- Written exercise:
Below is a listing to transcribe in full and exactly; keep the pictures out.
* start Given information *
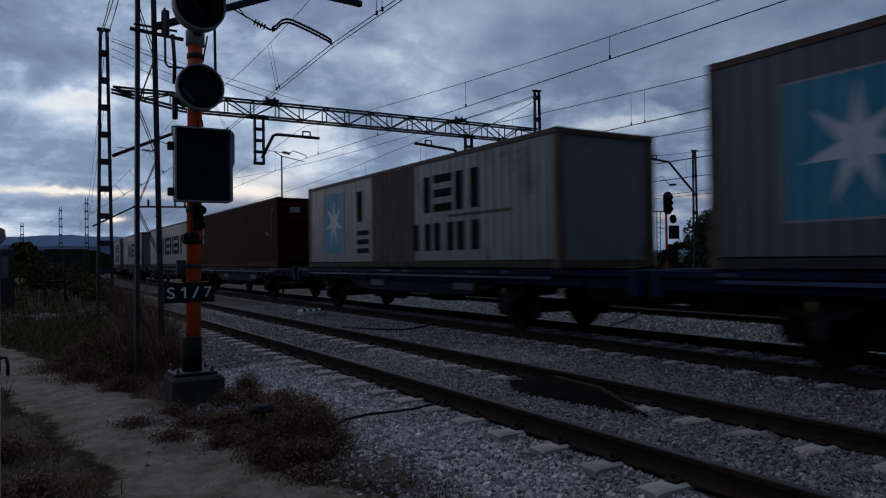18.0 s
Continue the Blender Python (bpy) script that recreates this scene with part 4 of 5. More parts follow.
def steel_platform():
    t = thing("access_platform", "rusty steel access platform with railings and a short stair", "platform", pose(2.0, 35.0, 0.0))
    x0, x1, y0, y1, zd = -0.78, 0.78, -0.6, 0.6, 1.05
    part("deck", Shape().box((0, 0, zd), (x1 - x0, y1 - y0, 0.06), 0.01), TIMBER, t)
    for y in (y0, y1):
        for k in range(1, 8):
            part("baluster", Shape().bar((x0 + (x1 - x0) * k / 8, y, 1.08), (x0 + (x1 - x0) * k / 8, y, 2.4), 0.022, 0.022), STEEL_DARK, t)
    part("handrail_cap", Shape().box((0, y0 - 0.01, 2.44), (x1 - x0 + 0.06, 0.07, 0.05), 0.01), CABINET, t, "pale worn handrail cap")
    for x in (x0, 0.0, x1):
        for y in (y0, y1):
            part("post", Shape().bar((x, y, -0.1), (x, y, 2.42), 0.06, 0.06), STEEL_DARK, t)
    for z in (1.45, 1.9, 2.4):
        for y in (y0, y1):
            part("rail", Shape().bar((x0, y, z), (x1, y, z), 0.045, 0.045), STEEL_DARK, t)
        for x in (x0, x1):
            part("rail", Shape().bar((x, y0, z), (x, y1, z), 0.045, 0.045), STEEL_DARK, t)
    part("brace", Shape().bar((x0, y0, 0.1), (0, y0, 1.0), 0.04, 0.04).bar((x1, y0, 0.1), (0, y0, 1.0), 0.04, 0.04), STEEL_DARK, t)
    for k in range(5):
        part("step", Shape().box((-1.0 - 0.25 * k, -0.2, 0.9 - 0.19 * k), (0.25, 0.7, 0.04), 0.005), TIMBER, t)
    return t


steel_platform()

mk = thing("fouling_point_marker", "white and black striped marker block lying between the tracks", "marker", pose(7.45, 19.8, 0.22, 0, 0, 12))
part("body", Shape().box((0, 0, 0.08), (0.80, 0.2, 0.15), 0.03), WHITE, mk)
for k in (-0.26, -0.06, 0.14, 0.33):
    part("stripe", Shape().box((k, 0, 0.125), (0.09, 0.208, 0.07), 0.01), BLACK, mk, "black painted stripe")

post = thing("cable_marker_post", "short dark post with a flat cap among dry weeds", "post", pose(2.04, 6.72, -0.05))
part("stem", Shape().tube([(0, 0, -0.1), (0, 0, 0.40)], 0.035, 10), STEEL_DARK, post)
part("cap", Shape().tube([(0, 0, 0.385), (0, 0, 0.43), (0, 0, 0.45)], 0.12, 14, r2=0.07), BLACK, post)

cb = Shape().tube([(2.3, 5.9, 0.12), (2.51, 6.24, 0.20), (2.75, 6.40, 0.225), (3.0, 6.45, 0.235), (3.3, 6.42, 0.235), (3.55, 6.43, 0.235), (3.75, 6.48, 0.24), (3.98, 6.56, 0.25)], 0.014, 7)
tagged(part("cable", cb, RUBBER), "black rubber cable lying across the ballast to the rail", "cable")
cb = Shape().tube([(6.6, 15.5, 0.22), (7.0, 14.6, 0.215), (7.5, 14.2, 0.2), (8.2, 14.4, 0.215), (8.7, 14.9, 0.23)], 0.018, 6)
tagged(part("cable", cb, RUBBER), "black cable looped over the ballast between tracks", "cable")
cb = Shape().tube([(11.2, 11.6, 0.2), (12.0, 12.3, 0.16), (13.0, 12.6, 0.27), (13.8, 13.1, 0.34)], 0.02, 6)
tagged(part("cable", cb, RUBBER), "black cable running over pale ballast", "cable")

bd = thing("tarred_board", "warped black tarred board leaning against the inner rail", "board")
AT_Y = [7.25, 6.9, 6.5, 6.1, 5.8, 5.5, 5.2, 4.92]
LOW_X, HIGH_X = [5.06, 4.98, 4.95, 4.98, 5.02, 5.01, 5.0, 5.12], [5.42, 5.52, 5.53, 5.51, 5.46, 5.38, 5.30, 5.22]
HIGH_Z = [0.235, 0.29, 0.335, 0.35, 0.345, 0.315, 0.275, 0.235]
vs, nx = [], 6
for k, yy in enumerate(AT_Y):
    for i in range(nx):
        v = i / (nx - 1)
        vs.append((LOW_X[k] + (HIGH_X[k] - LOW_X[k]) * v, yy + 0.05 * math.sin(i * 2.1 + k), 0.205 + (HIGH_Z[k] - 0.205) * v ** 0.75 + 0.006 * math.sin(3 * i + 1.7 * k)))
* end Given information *
- Full answer:
18.0 s
Continue the Blender Python (bpy) script that recreates this scene with part 4 of 5. More parts follow.
def steel_platform():
    t = thing("access_platform", "rusty steel access platform with railings and a short stair", "platform", pose(2.0, 35.0, 0.0))
    x0, x1, y0, y1, zd = -0.78, 0.78, -0.6, 0.6, 1.05
    part("deck", Shape().box((0, 0, zd), (x1 - x0, y1 - y0, 0.06), 0.01), TIMBER, t)
    for y in (y0, y1):
        for k in range(1, 8):
            part("baluster", Shape().bar((x0 + (x1 - x0) * k / 8, y, 1.08), (x0 + (x1 - x0) * k / 8, y, 2.4), 0.022, 0.022), STEEL_DARK, t)
    part("handrail_cap", Shape().box((0, y0 - 0.01, 2.44), (x1 - x0 + 0.06, 0.07, 0.05), 0.01), CABINET, t, "pale worn handrail cap")
    for x in (x0, 0.0, x1):
        for y in (y0, y1):
            part("post", Shape().bar((x, y, -0.1), (x, y, 2.42), 0.06, 0.06), STEEL_DARK, t)
    for z in (1.45, 1.9, 2.4):
        for y in (y0, y1):
            part("rail", Shape().bar((x0, y, z), (x1, y, z), 0.045, 0.045), STEEL_DARK, t)
        for x in (x0, x1):
            part("rail", Shape().bar((x, y0, z), (x, y1, z), 0.045, 0.045), STEEL_DARK, t)
    part("brace", Shape().bar((x0, y0, 0.1), (0, y0, 1.0), 0.04, 0.04).bar((x1, y0, 0.1), (0, y0, 1.0), 0.04, 0.04), STEEL_DARK, t)
    for k in range(5):
        part("step", Shape().box((-1.0 - 0.25 * k, -0.2, 0.9 - 0.19 * k), (0.25, 0.7, 0.04), 0.005), TIMBER, t)
    return t


steel_platform()

mk = thing("fouling_point_marker", "white and black striped marker block lying between the tracks", "marker", pose(7.45, 19.8, 0.22, 0, 0, 12))
part("body", Shape().box((0, 0, 0.08), (0.80, 0.2, 0.15), 0.03), WHITE, mk)
for k in (-0.26, -0.06, 0.14, 0.33):
    part("stripe", Shape().box((k, 0, 0.125), (0.09, 0.208, 0.07), 0.01), BLACK, mk, "black painted stripe")

post = thing("cable_marker_post", "short dark post with a flat cap among dry weeds", "post", pose(2.04, 6.72, -0.05))
part("stem", Shape().tube([(0, 0, -0.1), (0, 0, 0.40)], 0.035, 10), STEEL_DARK, post)
part("cap", Shape().tube([(0, 0, 0.385), (0, 0, 0.43), (0, 0, 0.45)], 0.12, 14, r2=0.07), BLACK, post)

cb = Shape().tube([(2.3, 5.9, 0.12), (2.51, 6.24, 0.20), (2.75, 6.40, 0.225), (3.0, 6.45, 0.235), (3.3, 6.42, 0.235), (3.55, 6.43, 0.235), (3.75, 6.48, 0.24), (3.98, 6.56, 0.25)], 0.014, 7)
tagged(part("cable", cb, RUBBER), "black rubber cable lying across the ballast to the rail", "cable")
cb = Shape().tube([(6.6, 15.5, 0.22), (7.0, 14.6, 0.215), (7.5, 14.2, 0.2), (8.2, 14.4, 0.215), (8.7, 14.9, 0.23)], 0.018, 6)
tagged(part("cable", cb, RUBBER), "black cable looped over the ballast between tracks", "cable")
cb = Shape().tube([(11.2, 11.6, 0.2), (12.0, 12.3, 0.16), (13.0, 12.6, 0.27), (13.8, 13.1, 0.34)], 0.02, 6)
tagged(part("cable", cb, RUBBER), "black cable running over pale ballast", "cable")

bd = thing("tarred_board", "warped black tarred board leaning against the inner rail", "board")
AT_Y = [7.25, 6.9, 6.5, 6.1, 5.8, 5.5, 5.2, 4.92]
LOW_X, HIGH_X = [5.06, 4.98, 4.95, 4.98, 5.02, 5.01, 5.0, 5.12], [5.42, 5.52, 5.53, 5.51, 5.46, 5.38, 5.30, 5.22]
HIGH_Z = [0.235, 0.29, 0.335, 0.35, 0.345, 0.315, 0.275, 0.235]
vs, nx = [], 6
for k, yy in enumerate(AT_Y):
    for i in range(nx):
        v = i / (nx - 1)
        vs.append((LOW_X[k] + (HIGH_X[k] - LOW_X[k]) * v, yy + 0.05 * math.sin(i * 2.1 + k), 0.205 + (HIGH_Z[k] - 0.205) * v ** 0.75 + 0.006 * math.sin(3 * i + 1.7 * k)))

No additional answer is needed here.